Strictly forbidden to climb trees. It is true that if the boys begin to climb trees indiscriminately in the school garden, soon there will not be a green leaf left on it. The director has to protect the institution’s property, and forbids the adventure. We understand his motives. But we are also saddened by the bureaucratic barrier that deprives the trees of the boys’ embrace, and the boys of the vital and quickening experience of climbing a tree and feeling its friendship in the high recesses of its green foliage.
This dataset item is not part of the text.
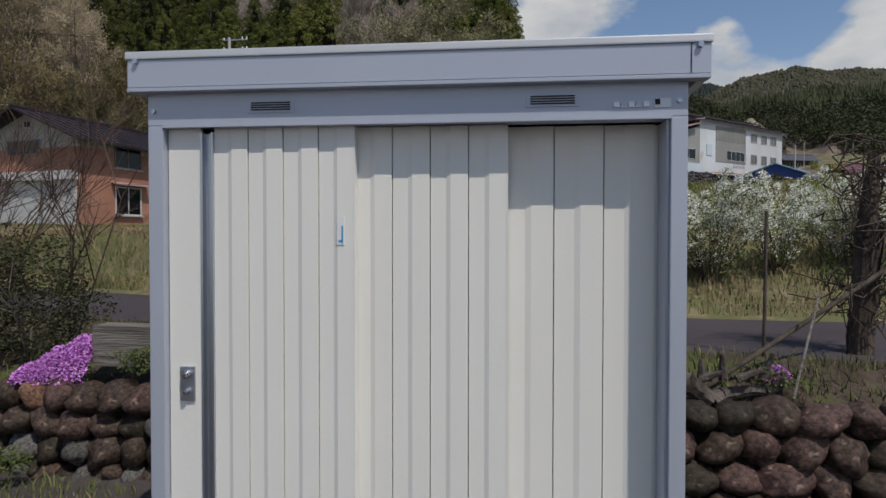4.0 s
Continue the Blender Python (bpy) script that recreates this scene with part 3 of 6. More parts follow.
def build_boulder_wall():
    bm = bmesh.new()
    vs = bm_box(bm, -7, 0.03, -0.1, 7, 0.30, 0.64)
    # soil core, coloured near black to imitate shade in the gaps between boulders
    wall = part("garden_wall", bm, material("soil coloured as gap shade", (0.022, 0.017, 0.013), (0.008, 0.006, 0.005), 6, 0.95, bump=0.8, bscale=40, spec=0.1))
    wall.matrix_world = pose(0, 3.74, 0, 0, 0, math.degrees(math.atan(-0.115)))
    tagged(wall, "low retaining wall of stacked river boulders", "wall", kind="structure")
    rnd = random.Random(4)
    for row, (z, h, w) in enumerate(((0.135, 0.058, 0.060), (0.272, 0.096, 0.100), (0.448, 0.096, 0.098), (0.622, 0.094, 0.104))):
        x = -4.6 + 0.09 * row
        while x < 4.4:
            ww = w * rnd.uniform(0.78, 1.22)
            if x > 1.4:
                ww *= 1.15
            x += ww
            pick = rnd.random() - (0.42 if row == 0 else 0.0)
            ob = new("stone", rnd.choice(PALE if pick < 0.16 and x < 1 else WARM if pick < 0.27 and x < 1 else PEBBLES))
            ob.parent = wall
            hh = h * rnd.uniform(0.85, 1.12)
            ob.matrix_basis = Matrix.Translation((x, 0.0 + 0.014 * row + rnd.uniform(-0.025, 0.02), z + rnd.uniform(-0.014, 0.014))) @ pose(0, 0, 0, rnd.uniform(-15, 15), rnd.choice((-1, -1, 1)) * rnd.uniform(8, 38), rnd.uniform(-20, 20)) @ Matrix.Diagonal((ww * 1.12, 0.125, hh * 1.06, 1))
            x += ww * 0.96
    return wall


build_boulder_wall()


def boulder(x, y, z, s, label, seed, mat=None):
    ob = new("rock", pebble_mesh(seed, mat or M_stone, 0.5))
    ob.matrix_world = Matrix.Translation((x, y, z)) @ pose(0, 0, 0, 0, 0, seed * 40) @ Matrix.Diagonal((*s, 1))
    return tagged(ob, label, "rock")


M_whiterock = material("pale mottled rock", (0.34, 0.33, 0.32), (0.085, 0.08, 0.08), 9, 0.8, bump=0.8, bscale=40, spec=0.3)
boulder(-2.95, 4.12, 0.80, (0.19, 0.16, 0.15), "pale mottled garden rock on the boulder wall", 11, M_whiterock)
boulder(-3.35, 4.2, 0.76, (0.22, 0.16, 0.12), "grey garden rock among the shrubs", 12, M_whiterock)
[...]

To climb a tree, to conquer a summit, to plunge into the swift current of a mountain stream. To lie down on wild grass, to smell a flower without plucking it, to eat the ripe fruit fresh from the tree. To breathe nature, to feel spaces, to grip life. Invitation to reality, to fullness, to the fat of the land and the banquet of creation. But they forbid us to climb trees. And we miss the experience. Life in nature reflects once more the life of grace. Also in our prayer life our teachers load us with precepts, impose discipline, draw barriers, teach rules; and in practice they deprive us of the direct experience of the realities of the spirit. Do not climb the tree. Enough for you to be allowed to glimpse it from afar. The direct experience of God is only for the mystics and the saints. Do not come near. Do not presume to tread grounds where angels do not dare. Be satisfied with the obscurity of faith and the glimpse of hope. Keep your distance. Worship from afar. Do not draw near. So we are told, and so we do. And we miss the climbing of the tree.

Leo Buscaglia went to see the boy expelled from the school, and gave him back his smile when he told him: ‘Now you have fifteen days to yourself to climb trees!’